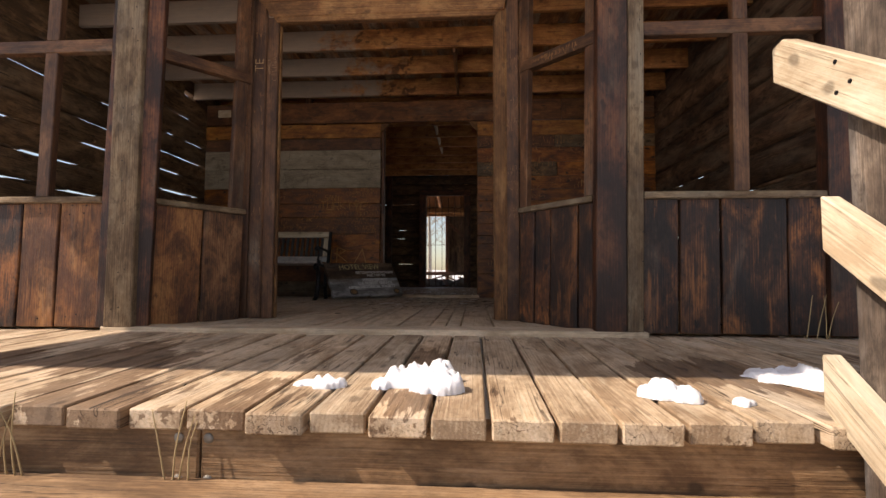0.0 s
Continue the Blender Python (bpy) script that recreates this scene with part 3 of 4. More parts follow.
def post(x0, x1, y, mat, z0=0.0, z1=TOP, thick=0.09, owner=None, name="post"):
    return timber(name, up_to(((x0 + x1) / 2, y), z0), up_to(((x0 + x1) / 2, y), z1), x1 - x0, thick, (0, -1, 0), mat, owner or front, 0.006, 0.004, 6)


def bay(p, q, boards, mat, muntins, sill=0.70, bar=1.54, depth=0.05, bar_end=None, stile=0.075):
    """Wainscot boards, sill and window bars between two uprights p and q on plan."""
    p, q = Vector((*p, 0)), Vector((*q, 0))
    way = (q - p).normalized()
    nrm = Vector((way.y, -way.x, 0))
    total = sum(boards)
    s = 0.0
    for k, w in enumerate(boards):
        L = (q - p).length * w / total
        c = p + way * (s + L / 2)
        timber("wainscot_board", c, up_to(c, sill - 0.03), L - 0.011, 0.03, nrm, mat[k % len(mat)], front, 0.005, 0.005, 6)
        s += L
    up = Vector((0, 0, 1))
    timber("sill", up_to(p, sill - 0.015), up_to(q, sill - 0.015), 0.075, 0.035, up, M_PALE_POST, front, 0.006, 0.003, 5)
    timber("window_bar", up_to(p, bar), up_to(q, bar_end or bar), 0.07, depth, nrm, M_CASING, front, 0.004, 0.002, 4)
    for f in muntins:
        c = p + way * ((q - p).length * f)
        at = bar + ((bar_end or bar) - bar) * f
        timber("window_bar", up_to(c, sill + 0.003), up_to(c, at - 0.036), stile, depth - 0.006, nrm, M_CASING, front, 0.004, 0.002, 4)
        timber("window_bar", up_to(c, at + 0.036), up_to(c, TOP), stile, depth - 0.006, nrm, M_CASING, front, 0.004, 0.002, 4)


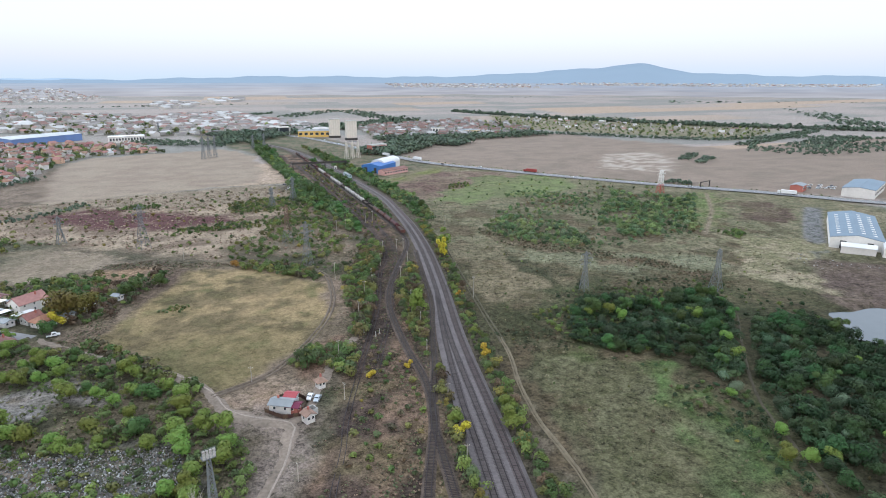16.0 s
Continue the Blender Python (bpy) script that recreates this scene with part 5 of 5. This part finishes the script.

++++++++

Omit every picture, and please return the entries exactly from the first line through the line with "return timber(name, up_to(((x0", both included.

Exercise answer =>
0.0 s
Continue the Blender Python (bpy) script that recreates this scene with part 3 of 4. More parts follow.
def post(x0, x1, y, mat, z0=0.0, z1=TOP, thick=0.09, owner=None, name="post"):
    return timber(name, up_to(((x0 + x1) / 2, y), z0), up_to(((x0 + x1) / 2, y), z1), x1 - x0, thick, (0, -1, 0), mat, owner or front, 0.006, 0.004, 6)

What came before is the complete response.